The breakdown of associated costs disclosed in Global Payments’ latest quarterly report describes a total of $60 million “for professional fees and other costs associated with the investigation and remediation,” while an “additional $35.9 million represents our estimate of total fraud losses, fines and other charges that will be imposed upon us by the card networks.” $2 million has been received from insurance companies.
The total is less (so far) than initially projected because of “lower fraud related costs attributed to this event than previously expected.” However, the company warns that there will be more costs to come from both further fines and the current and possible future litigation. “We have not reached final resolution with certain other networks. As such, the amount of fraud losses, fines and other charges that will be imposed by those networks could differ from the amount we have accrued as of November 30, 2012.”

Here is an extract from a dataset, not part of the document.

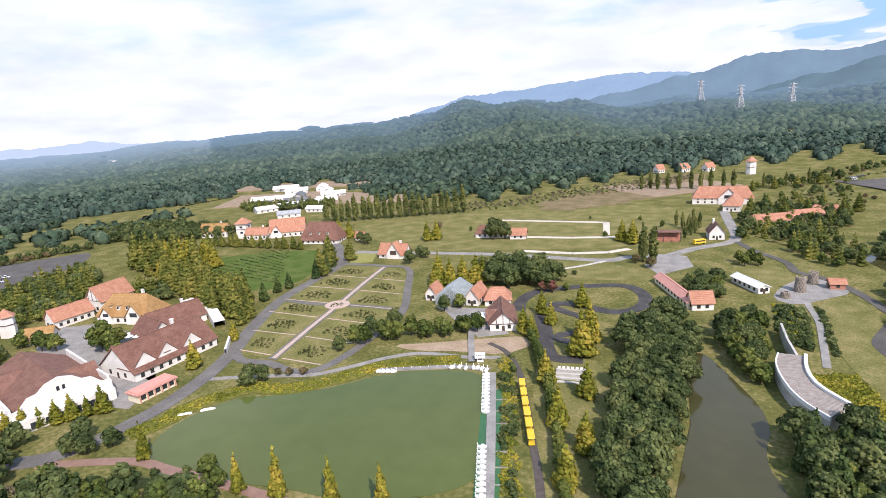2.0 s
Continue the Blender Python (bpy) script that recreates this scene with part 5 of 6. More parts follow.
def prism(bm, ring, x0, x1):
    """A body of that cross-section (y, z) from x0 to x1."""
    a = [bm.verts.new((x0, y, z)) for y, z in ring]
    b = [bm.verts.new((x1, y, z)) for y, z in ring]
    bm.faces.new(list(reversed(a)))
    bm.faces.new(b)
    n = len(ring)
    for i in range(n):
        bm.faces.new((a[i], a[(i + 1) % n], b[(i + 1) % n], b[i]))


def turn_into(bm, m):
    bmesh.ops.transform(bm, matrix=m, verts=bm.verts[:])
    return bm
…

On the legal side it faces a class action started by Natalie Willingham in April 2012, alleging “negligence, violation of the Federal Stored Communications Act, willful violation of the Fair Credit Reporting Act, negligent violation of the Fair Credit Reporting Act, violation of Georgia's Unfair and Deceptive Trade Practices Act, negligence per se, breach of third-party beneficiary contract, and breach of implied contract.” Global filed a motion to dismiss, but the courts are yet to rule. “Currently,” says the report, “we do not have sufficient information to estimate the amount or range of possible loss associated with this matter.”
As a result of the breach, “certain card networks removed us from their list of PCI DSS compliant service providers.” That much is not surprising, and the quoted $60 million includes the cost of regaining compliance. “Our failure or a delay in returning to the list could have a material adverse effect on our business, financial condition, results of operations and cash flows.” But this seems to contradict another, and more surprising, statement: “To date, the impact on revenue that we can confirm related to our removal from the lists has been immaterial.”
Databreaches.net is perplexed by this statement. “So what are we to make of their report about the impact – or lack thereof – of losing PCI-DSS compliant status? Does losing compliant status really not significantly impact a payment processor? If so, then where’s the motivation to comply? Does their insurance depend on PCI DSS compliance? If not, why should they care about compliance if there’s been no material losses due to non-compliance?”